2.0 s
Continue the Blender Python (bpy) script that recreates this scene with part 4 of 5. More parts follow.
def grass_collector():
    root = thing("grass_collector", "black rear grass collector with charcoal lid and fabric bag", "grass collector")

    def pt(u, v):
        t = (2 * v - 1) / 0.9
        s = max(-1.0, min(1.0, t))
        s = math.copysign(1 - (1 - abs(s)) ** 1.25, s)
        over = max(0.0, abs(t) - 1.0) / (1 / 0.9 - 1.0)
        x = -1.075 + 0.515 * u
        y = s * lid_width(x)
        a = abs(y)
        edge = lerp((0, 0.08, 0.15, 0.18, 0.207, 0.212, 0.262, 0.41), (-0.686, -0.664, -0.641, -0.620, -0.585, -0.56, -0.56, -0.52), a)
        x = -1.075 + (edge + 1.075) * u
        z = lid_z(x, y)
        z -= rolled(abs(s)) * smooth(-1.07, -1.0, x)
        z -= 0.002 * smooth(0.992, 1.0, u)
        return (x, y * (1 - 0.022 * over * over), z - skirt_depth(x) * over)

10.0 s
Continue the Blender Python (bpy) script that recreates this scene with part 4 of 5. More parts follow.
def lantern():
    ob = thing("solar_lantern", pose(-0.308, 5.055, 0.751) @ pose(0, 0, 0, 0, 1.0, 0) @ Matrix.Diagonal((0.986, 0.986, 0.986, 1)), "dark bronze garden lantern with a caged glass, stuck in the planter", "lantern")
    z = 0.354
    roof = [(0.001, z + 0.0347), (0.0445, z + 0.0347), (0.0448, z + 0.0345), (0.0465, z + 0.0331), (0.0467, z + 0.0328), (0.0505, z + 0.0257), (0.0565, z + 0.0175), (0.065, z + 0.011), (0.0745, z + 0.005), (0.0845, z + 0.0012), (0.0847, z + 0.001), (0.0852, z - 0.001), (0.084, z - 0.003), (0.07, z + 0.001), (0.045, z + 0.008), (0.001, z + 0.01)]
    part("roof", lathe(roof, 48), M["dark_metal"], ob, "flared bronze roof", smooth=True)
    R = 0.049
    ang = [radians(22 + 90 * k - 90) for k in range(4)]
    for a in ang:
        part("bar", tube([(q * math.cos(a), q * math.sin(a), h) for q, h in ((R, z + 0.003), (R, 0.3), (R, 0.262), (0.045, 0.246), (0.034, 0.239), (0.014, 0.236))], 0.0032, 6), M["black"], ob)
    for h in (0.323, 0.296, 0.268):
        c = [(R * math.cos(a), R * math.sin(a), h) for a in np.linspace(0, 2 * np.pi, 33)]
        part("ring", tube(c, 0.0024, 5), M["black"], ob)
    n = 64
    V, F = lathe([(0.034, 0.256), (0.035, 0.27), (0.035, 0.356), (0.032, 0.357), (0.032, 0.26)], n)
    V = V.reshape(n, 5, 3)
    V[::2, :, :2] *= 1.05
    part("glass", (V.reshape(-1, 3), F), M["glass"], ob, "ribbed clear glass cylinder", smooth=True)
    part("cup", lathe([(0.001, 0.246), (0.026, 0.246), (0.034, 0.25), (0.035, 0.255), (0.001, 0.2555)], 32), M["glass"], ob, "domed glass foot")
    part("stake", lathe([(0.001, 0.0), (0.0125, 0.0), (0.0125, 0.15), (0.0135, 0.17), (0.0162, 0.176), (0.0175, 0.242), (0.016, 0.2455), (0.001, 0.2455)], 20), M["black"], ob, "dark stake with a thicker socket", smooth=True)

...

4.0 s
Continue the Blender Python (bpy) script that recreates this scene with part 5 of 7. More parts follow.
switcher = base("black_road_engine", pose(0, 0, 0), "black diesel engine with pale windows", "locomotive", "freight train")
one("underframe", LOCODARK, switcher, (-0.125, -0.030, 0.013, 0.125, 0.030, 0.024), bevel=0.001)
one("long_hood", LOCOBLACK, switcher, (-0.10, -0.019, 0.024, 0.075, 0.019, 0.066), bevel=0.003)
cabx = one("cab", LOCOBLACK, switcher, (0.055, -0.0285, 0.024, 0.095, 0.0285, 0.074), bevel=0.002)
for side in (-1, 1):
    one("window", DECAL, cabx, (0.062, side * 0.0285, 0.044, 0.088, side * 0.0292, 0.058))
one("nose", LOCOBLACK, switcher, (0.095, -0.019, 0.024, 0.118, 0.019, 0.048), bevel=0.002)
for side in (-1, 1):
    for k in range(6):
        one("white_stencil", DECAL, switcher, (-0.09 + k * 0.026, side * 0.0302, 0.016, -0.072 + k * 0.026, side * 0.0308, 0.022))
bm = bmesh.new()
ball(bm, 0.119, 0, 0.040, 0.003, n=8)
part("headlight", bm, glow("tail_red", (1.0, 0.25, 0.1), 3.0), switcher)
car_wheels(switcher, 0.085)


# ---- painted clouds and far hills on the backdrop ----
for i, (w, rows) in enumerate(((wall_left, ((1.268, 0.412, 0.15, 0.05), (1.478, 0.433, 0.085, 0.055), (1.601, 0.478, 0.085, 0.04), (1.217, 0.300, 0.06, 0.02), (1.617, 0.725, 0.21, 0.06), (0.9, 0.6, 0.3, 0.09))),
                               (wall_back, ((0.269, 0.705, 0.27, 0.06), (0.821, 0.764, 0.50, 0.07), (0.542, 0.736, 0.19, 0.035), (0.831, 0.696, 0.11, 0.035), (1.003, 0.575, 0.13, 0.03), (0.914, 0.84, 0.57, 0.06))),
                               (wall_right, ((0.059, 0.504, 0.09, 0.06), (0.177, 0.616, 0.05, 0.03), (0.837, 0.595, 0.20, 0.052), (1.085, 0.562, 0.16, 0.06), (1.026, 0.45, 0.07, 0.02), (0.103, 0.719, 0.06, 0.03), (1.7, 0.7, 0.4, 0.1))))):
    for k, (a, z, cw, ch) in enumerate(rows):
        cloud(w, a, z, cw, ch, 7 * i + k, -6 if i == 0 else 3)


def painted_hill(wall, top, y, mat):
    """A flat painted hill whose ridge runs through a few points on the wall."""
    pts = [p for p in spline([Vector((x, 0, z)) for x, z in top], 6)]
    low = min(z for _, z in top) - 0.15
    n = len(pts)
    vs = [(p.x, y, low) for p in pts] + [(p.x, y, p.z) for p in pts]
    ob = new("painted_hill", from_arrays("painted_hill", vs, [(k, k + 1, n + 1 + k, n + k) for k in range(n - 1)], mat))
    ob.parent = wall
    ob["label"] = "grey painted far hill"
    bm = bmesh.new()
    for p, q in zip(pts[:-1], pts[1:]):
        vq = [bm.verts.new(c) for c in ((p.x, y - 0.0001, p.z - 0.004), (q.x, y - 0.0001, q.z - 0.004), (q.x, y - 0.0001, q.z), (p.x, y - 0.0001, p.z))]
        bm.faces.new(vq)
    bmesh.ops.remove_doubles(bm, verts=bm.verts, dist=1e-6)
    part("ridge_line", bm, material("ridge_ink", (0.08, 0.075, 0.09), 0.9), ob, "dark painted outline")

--

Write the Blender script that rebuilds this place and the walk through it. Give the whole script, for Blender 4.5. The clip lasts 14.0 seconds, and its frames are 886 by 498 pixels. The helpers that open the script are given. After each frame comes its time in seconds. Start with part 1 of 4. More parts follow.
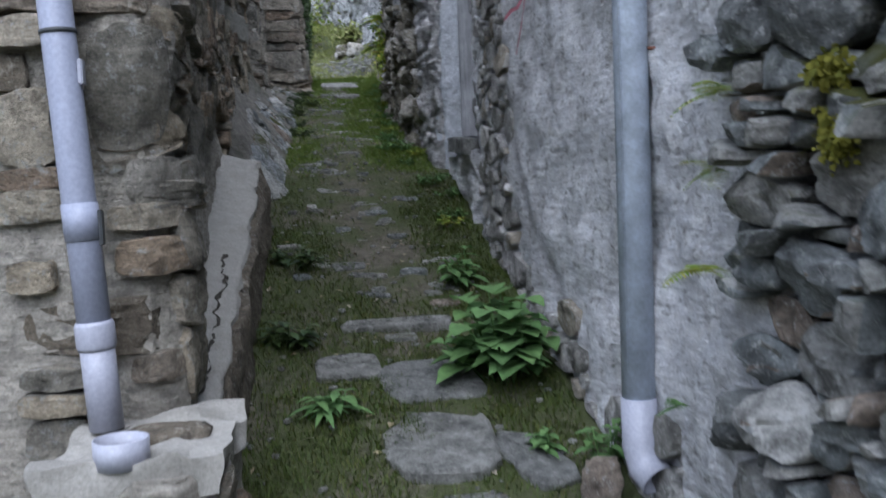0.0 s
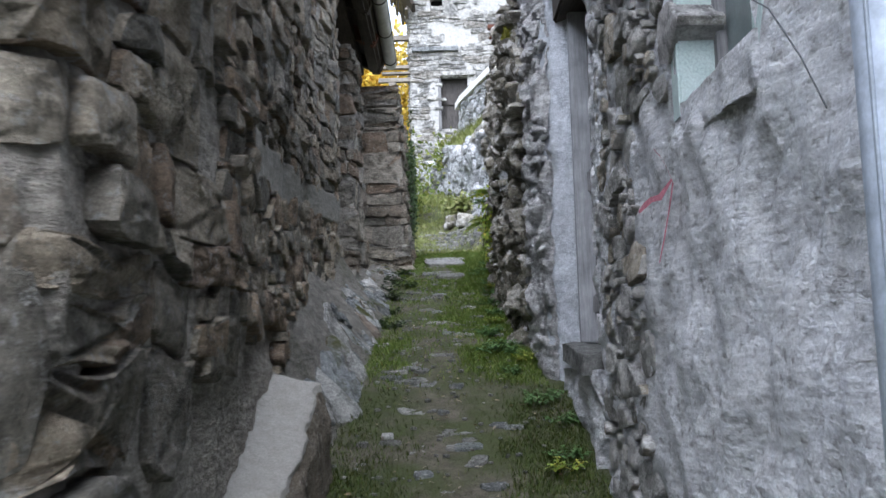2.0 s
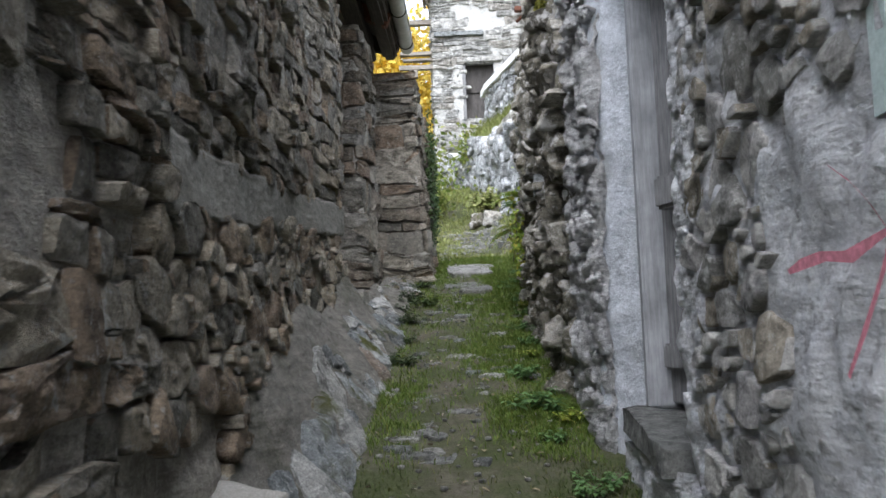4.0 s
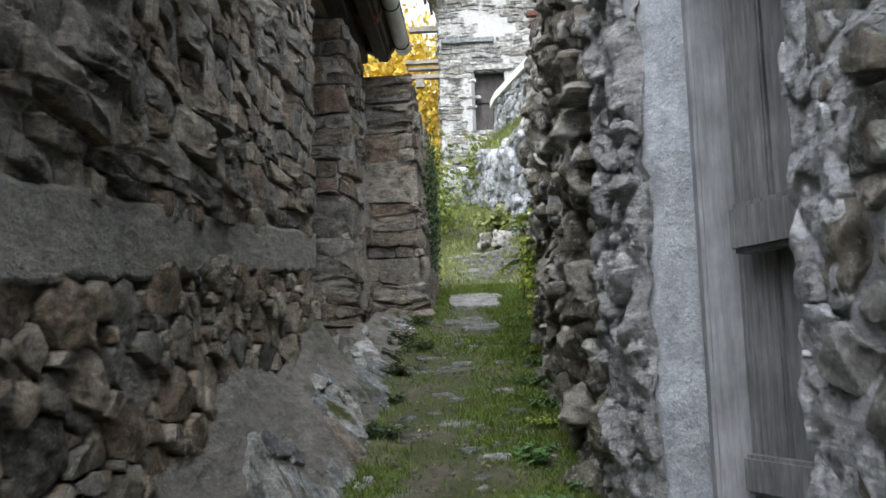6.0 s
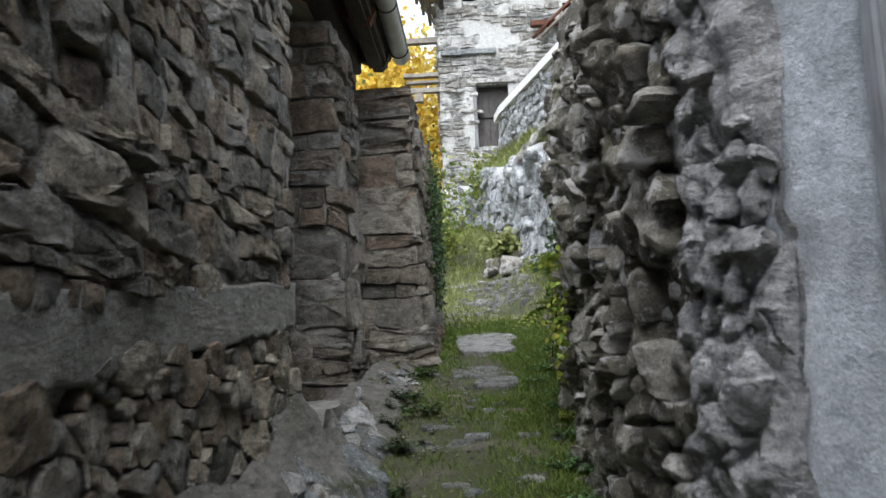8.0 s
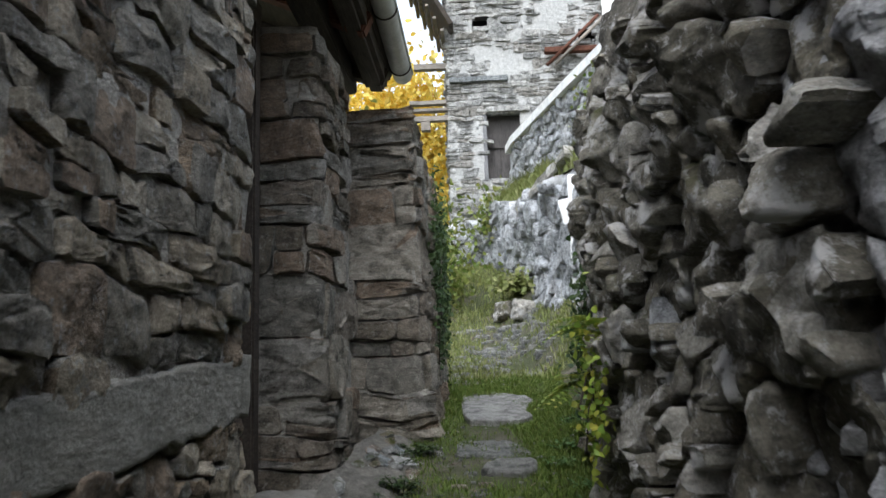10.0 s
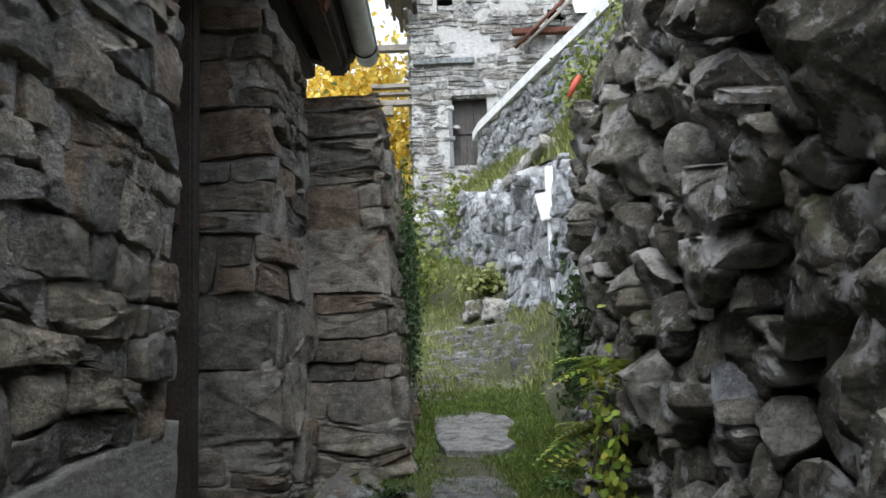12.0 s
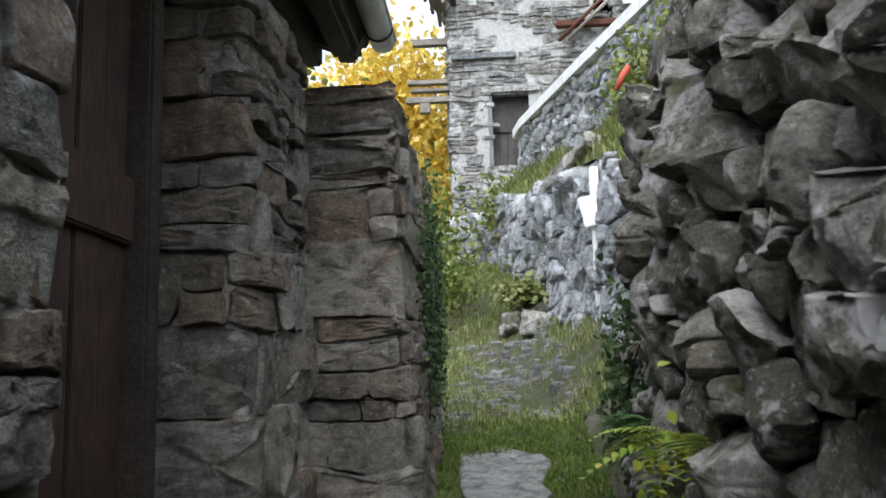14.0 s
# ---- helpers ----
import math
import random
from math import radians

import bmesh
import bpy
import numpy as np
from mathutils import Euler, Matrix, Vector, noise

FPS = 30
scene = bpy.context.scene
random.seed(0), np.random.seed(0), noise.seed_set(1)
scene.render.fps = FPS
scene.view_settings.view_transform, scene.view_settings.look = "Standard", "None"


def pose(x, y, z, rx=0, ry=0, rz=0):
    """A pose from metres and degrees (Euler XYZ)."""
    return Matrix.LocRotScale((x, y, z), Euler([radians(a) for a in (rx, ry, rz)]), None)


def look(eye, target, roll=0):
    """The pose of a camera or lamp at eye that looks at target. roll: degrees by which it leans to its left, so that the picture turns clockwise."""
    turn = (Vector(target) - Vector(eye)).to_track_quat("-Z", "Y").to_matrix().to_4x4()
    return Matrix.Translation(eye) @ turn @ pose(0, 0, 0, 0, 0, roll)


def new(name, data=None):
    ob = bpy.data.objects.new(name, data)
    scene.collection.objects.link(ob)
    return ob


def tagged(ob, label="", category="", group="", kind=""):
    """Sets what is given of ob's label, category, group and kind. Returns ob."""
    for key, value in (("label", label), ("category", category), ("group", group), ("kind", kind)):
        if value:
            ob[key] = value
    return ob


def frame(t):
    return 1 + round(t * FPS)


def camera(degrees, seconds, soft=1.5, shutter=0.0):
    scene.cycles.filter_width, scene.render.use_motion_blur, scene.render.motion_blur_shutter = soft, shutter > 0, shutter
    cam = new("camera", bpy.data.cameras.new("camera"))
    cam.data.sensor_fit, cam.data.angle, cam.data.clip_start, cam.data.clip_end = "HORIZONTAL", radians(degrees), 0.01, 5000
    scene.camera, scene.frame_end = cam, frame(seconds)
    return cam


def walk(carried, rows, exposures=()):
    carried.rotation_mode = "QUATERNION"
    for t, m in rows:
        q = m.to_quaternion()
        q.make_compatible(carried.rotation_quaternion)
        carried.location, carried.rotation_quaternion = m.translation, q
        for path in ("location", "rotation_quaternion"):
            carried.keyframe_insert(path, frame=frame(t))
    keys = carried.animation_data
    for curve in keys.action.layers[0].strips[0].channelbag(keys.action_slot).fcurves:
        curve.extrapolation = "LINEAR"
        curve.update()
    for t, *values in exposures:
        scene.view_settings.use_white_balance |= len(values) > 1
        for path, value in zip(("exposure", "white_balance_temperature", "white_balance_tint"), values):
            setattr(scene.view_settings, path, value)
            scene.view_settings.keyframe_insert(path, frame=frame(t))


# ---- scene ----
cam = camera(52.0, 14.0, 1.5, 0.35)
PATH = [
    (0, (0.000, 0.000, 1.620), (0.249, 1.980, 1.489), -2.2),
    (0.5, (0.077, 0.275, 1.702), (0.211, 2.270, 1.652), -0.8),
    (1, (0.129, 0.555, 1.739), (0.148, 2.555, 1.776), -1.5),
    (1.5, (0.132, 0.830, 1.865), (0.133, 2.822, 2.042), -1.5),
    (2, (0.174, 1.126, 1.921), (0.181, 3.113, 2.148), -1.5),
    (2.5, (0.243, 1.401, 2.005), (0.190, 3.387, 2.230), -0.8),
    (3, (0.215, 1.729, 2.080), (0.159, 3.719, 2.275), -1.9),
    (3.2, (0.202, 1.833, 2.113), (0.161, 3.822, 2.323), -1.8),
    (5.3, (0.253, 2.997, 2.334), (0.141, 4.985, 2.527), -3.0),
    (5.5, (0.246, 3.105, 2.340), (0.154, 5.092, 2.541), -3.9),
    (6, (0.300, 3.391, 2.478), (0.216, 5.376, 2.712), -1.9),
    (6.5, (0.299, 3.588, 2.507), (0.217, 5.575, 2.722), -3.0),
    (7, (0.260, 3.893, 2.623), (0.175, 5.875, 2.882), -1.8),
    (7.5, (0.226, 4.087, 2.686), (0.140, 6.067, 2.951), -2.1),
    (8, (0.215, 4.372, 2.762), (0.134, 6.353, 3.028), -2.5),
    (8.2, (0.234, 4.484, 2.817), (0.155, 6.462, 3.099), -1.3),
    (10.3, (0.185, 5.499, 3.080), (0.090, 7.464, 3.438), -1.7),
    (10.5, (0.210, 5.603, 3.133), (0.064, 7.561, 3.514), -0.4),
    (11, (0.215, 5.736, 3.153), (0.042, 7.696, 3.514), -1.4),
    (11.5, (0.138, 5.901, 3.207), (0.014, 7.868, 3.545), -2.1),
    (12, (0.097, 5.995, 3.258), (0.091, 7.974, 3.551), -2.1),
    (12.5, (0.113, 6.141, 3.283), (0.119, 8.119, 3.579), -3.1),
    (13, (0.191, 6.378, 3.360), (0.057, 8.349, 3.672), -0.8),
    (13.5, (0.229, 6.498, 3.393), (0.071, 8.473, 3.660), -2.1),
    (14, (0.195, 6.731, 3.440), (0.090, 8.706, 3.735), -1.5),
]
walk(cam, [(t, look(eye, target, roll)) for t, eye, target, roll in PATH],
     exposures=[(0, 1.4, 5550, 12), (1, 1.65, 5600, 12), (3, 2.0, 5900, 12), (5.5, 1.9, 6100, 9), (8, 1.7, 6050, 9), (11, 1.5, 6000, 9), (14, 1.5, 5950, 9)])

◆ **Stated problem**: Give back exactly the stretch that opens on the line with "carried.keyframe_insert(path, frame=frame(t))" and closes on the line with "scene.view_settings.keyframe_insert(path, frame=frame(t))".

◆ **The reply**:
            carried.keyframe_insert(path, frame=frame(t))
    keys = carried.animation_data
    for curve in keys.action.layers[0].strips[0].channelbag(keys.action_slot).fcurves:
        curve.extrapolation = "LINEAR"
        curve.update()
    for t, *values in exposures:
        scene.view_settings.use_white_balance |= len(values) > 1
        for path, value in zip(("exposure", "white_balance_temperature", "white_balance_tint"), values):
            setattr(scene.view_settings, path, value)
            scene.view_settings.keyframe_insert(path, frame=frame(t))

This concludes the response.